The Difanis family makes a trip to the Philippines every 18 months.
While the family does spend part of the time exploring the exotic islands as tourists, Difanis said it is the time that the family spends with their relatives that means the most.
His mother-in-law, who now also lives in Mahomet, was separated from her sister when they were seven because their family suffered from poverty.
Growing up on different sides of the country, Difanis said both women, who have lived 20 years longer than expected in the Philippines, reunite whenever they visit.
“Those are some of the most spine-tingling moments is seeing these two sisters reunited from absolutely opposite ends of the Earth,” he said.
The family reunion is also accompanied by a service project where they join one of Angelle’s classmates, who has become successful, in treating 300 of the poorest children in the village to a day of fun activities, music, dancing, presents and a meal. The children also leave with a bag of groceries to take home to their family and a t-shirt.

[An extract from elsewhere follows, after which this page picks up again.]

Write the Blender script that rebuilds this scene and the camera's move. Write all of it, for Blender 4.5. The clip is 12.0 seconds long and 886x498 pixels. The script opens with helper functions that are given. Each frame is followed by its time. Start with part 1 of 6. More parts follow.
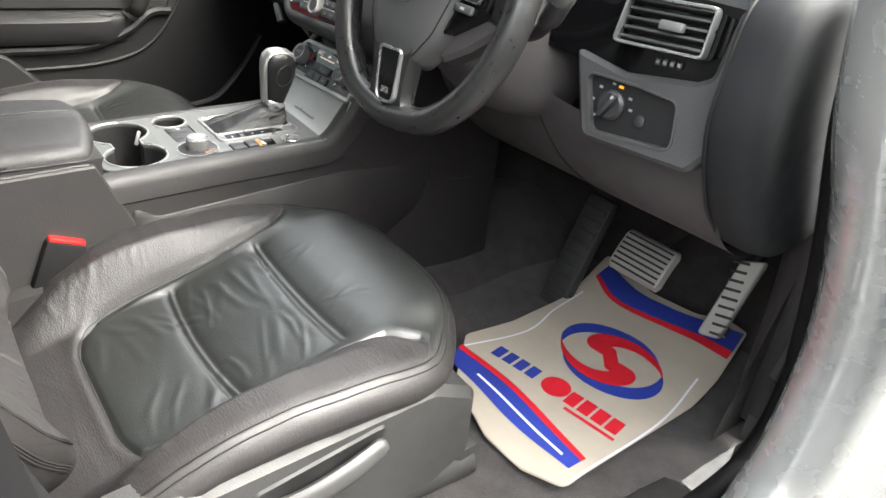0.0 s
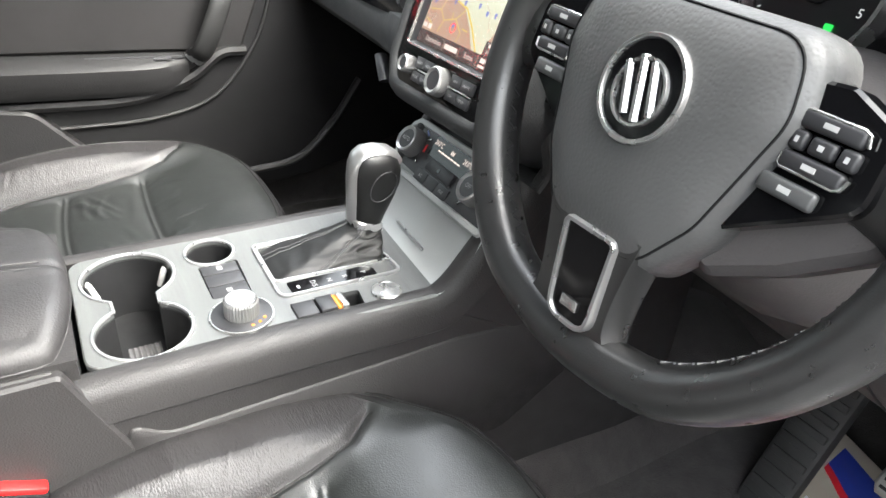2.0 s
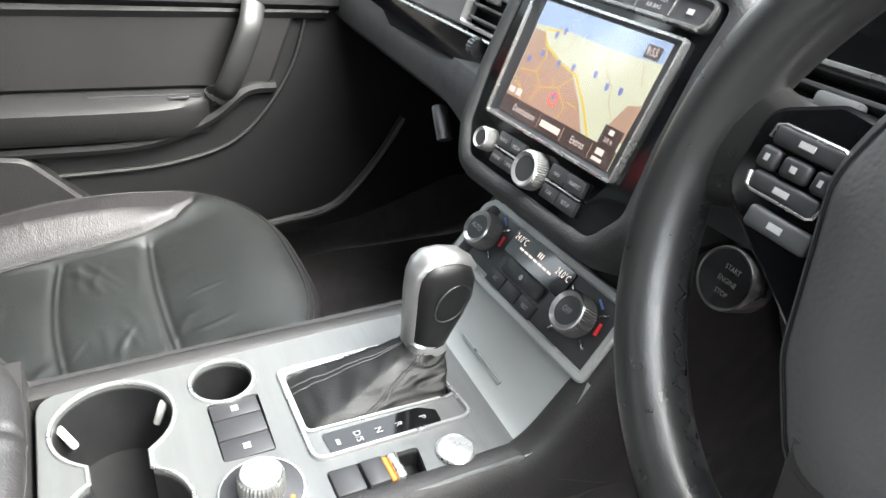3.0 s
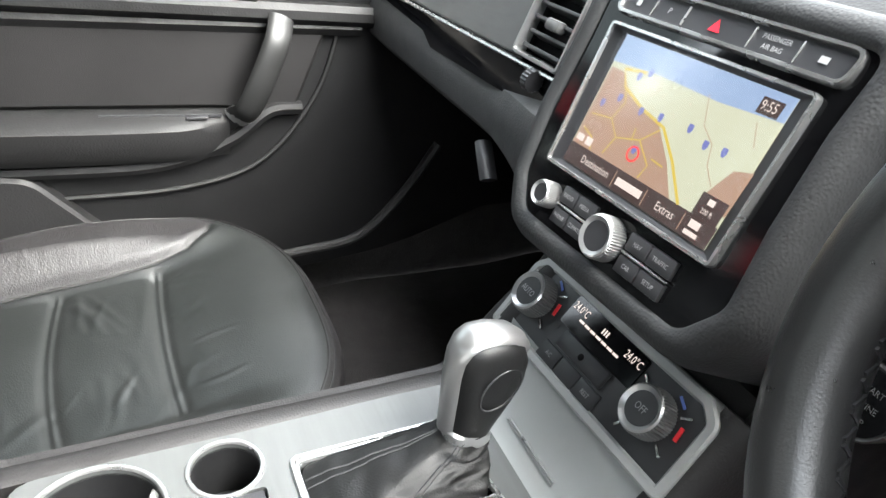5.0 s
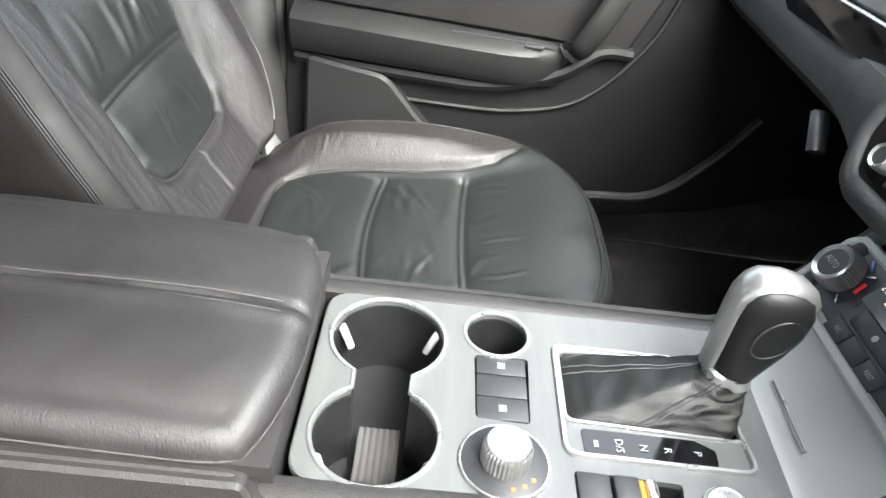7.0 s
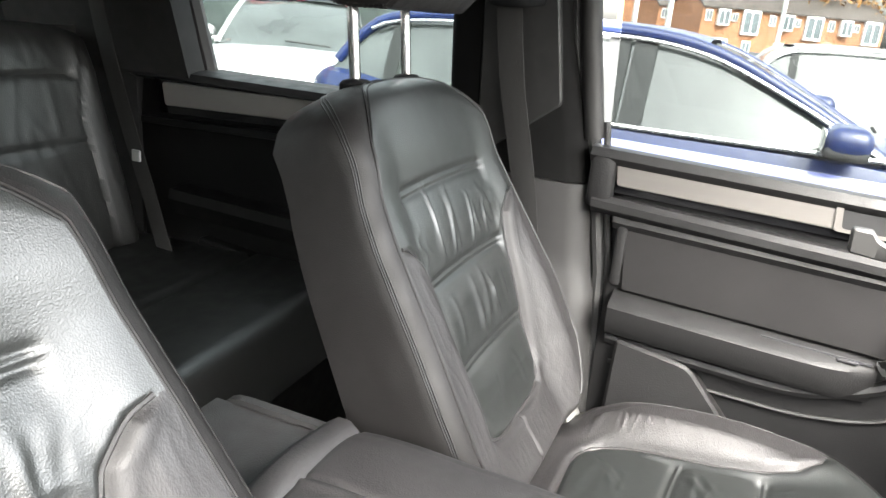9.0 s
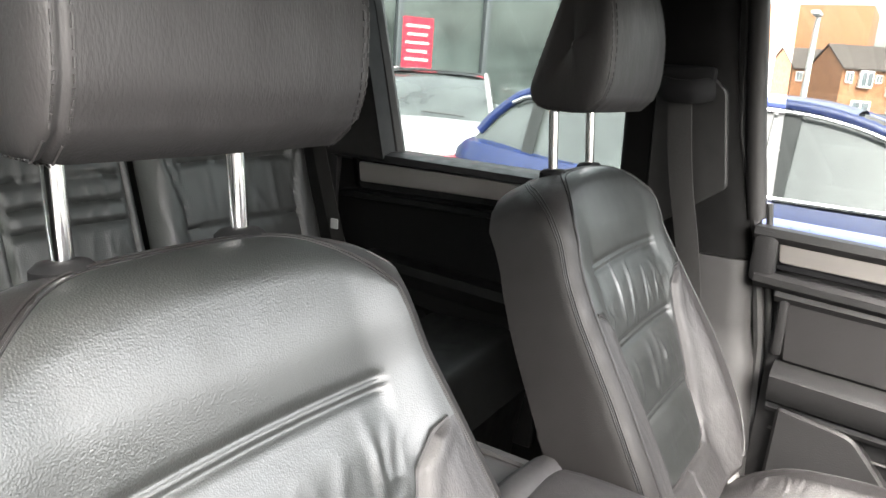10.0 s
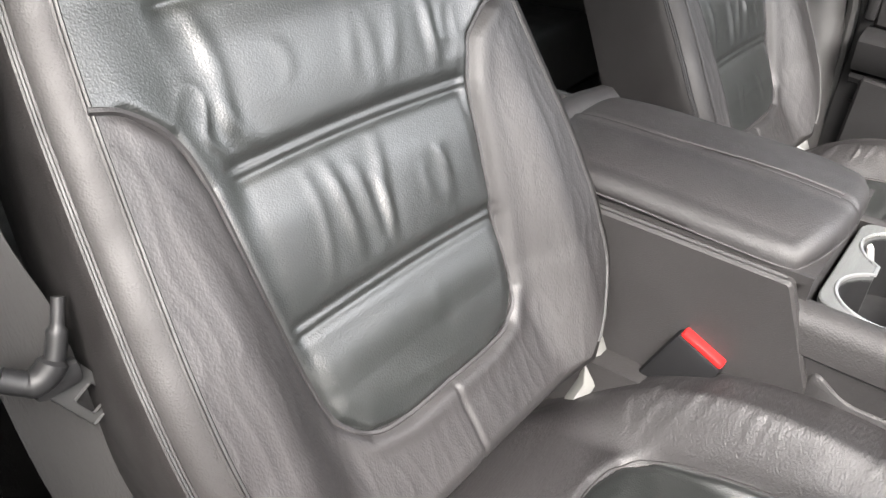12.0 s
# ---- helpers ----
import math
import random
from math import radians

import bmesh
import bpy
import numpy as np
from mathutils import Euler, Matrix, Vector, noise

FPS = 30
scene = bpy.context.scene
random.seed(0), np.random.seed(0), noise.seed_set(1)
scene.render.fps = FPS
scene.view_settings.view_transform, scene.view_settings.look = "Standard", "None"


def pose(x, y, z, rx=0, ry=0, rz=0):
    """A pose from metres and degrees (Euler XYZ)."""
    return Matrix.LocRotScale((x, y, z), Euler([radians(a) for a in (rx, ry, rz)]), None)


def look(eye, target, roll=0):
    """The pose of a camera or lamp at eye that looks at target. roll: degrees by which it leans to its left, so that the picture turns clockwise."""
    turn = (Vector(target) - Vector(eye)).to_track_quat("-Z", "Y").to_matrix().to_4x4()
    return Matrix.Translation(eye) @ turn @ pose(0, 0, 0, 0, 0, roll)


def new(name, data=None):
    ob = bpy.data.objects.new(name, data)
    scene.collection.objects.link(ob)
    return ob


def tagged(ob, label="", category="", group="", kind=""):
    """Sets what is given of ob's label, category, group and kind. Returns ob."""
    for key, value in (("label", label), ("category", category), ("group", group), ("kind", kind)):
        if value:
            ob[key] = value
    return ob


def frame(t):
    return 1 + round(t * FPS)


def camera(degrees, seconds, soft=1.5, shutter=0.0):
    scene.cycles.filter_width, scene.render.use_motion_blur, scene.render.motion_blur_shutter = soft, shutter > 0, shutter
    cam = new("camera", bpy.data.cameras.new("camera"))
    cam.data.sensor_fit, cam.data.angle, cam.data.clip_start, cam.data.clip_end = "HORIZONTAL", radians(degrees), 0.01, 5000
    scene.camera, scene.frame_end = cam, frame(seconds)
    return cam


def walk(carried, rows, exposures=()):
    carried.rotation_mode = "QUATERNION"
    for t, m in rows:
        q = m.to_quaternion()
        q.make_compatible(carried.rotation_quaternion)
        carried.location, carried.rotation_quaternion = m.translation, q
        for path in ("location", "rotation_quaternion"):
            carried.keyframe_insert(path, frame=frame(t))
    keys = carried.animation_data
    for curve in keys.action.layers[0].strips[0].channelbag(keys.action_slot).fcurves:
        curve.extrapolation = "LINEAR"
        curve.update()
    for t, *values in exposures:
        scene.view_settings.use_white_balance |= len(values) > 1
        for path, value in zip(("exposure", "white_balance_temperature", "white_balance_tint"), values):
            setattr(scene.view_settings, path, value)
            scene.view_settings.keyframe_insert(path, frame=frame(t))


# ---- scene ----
cam = camera(63.5, 12.0)
PATH = [
    (0, (1.161, 0.029, 1.318), (-0.166, 1.136, 0.311), 6.0),
    (0.5, (1.085, 0.133, 1.327), (-0.317, 1.139, 0.318), 5.0),
    (1, (0.929, 0.214, 1.316), (-0.509, 1.171, 0.308), 4.6),
    (1.5, (0.783, 0.244, 1.305), (-0.664, 1.173, 0.284), 4.7),
    (2, (0.685, 0.263, 1.293), (-0.774, 1.143, 0.246), 4.6),
    (2.5, (0.562, 0.298, 1.292), (-0.915, 1.139, 0.239), 4.7),
    (3, (0.456, 0.321, 1.284), (-1.033, 1.152, 0.239), 5.2),
    (3.5, (0.385, 0.346, 1.281), (-1.131, 1.177, 0.277), 5.7),
    (3.7, (0.355, 0.362, 1.288), (-1.158, 1.194, 0.278), 5.5),
    (5.5, (0.349, 0.334, 1.261), (-1.19, 1.052, 0.204), 7.8),
    (6.2, (0.388, 0.315, 1.244), (-1.179, 0.758, 0.083), 8.1),
    (6.5, (0.401, 0.318, 1.238), (-1.185, 0.619, 0.058), 8.0),
    (8.3, (0.422, 0.3, 1.296), (-1.301, -0.207, 0.415), 5.9),
    (8.5, (0.437, 0.296, 1.304), (-1.298, -0.284, 0.495), 5.3),
    (9, (0.511, 0.244, 1.332), (-1.25, -0.464, 0.701), 5.2),
    (9.5, (0.611, 0.226, 1.351), (-1.118, -0.629, 0.822), 4.8),
    (10, (0.699, 0.215, 1.377), (-0.946, -0.811, 0.885), 4.2),
    (10.5, (0.749, 0.212, 1.366), (-0.808, -0.908, 0.799), 4.0),
    (11, (0.752, 0.235, 1.333), (-0.717, -0.912, 0.608), 3.6),
    (11.5, (0.751, 0.275, 1.28), (-0.633, -0.837, 0.359), 3.1),
    (12, (0.751, 0.303, 1.233), (-0.562, -0.73, 0.135), 2.2),
]
walk(cam, [(t, look(eye, target, roll)) for t, eye, target, roll in PATH], [(0.0, 4.05, 6760, 7), (1.0, 4.38, 6720, 8), (3.0, 4.44, 6480, 6), (6.0, 4.28, 6420, 6), (8.5, 4.64, 6580, 7), (10.0, 4.72, 6800, 10), (11.2, 4.40, 6740, 11), (12.0, 4.12, 6700, 11)])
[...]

“It’s a day where kids who have absolutely nothing leave that world for a while,” Difanis said.
The Difanis family brings their experiences to Lincoln Trail each year as they present Filipino food and pictures to students during Hands Around the World in the spring.
“When I start my presentation in Hands Around the World, I ask the students, ‘Who has had a parent who says you need to finish your food because there is a kid on the other side of the world, somewhere, who doesn’t have anything?’”
“Almost every hand in the room goes up. And then I let them know you’re about to see what those kids look like.”
Having been face-to-face and related to children who have nothing is something Difanis believes is important for his children.
The first-born children of an immigrant, Difanis believes that “unless they have opportunities to see exactly where their immigrant parent came from, you can’t expect them to appreciate it. If that first generation, born here, is going to Mahomet-Seymour Schools, then this is how it is.”
The Difanis family is currently visiting the Philipines.